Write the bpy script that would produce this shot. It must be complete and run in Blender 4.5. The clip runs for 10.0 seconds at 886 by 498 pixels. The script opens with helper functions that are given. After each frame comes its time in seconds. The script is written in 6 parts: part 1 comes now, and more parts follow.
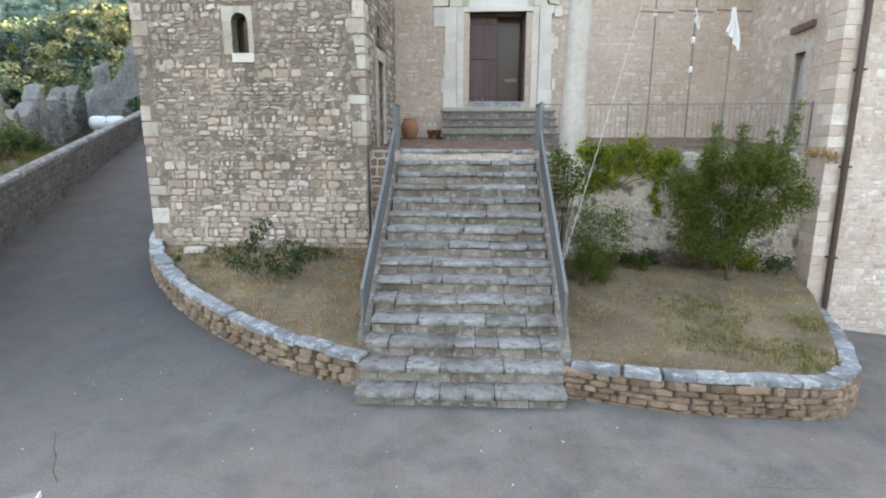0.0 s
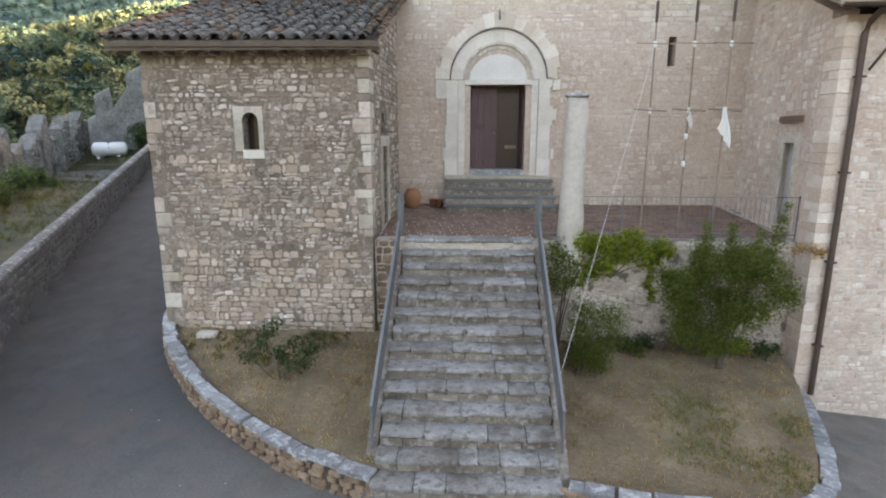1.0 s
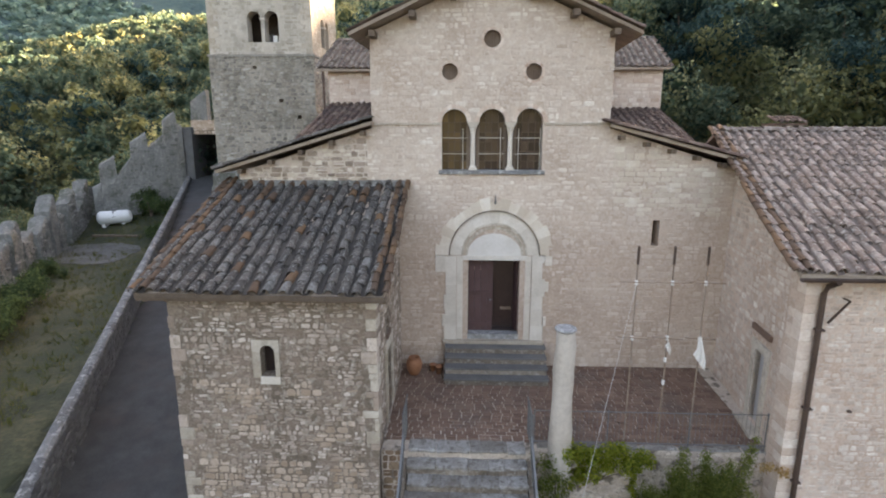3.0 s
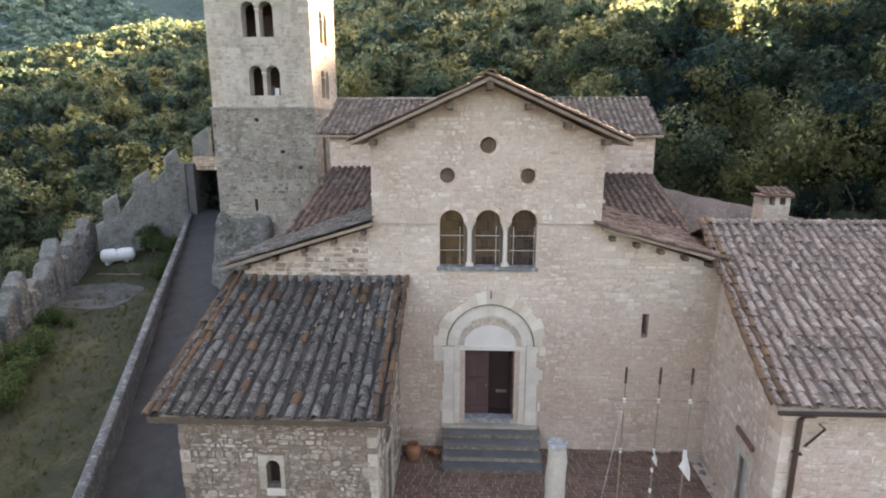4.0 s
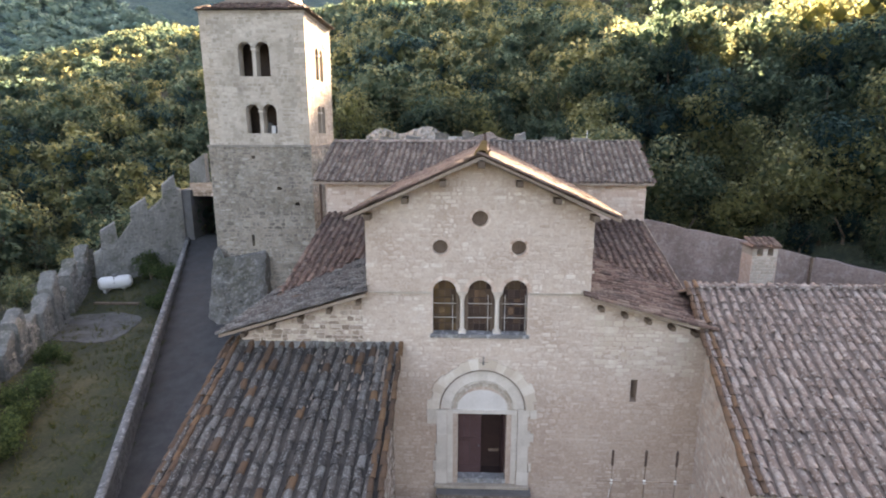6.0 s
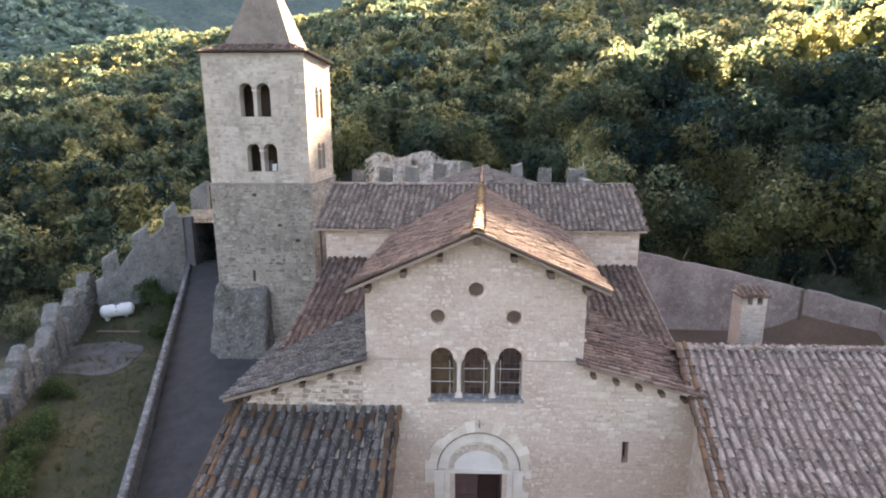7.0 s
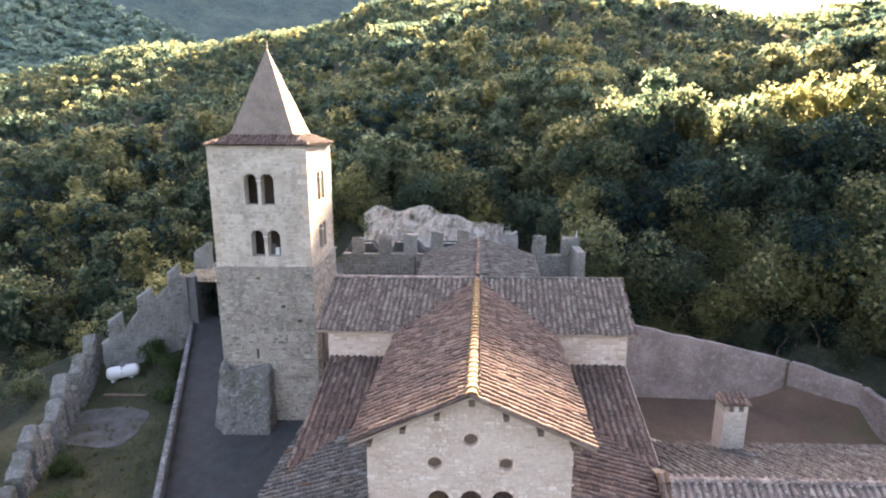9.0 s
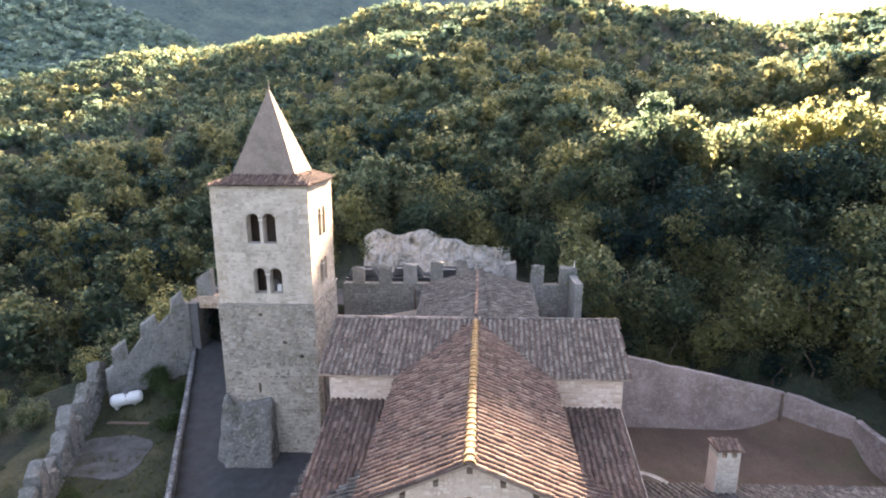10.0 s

## TO BE DONE
Repeat the material verbatim. Do not carry over any picture.

## RESPONSE FOR THIS EXERCISE
Write the bpy script that would produce this shot. It must be complete and run in Blender 4.5. The clip runs for 10.0 seconds at 886 by 498 pixels. The script opens with helper functions that are given. After each frame comes its time in seconds. The script is written in 6 parts: part 1 comes now, and more parts follow.
0.0 s
1.0 s
3.0 s
4.0 s
6.0 s
7.0 s
9.0 s
10.0 s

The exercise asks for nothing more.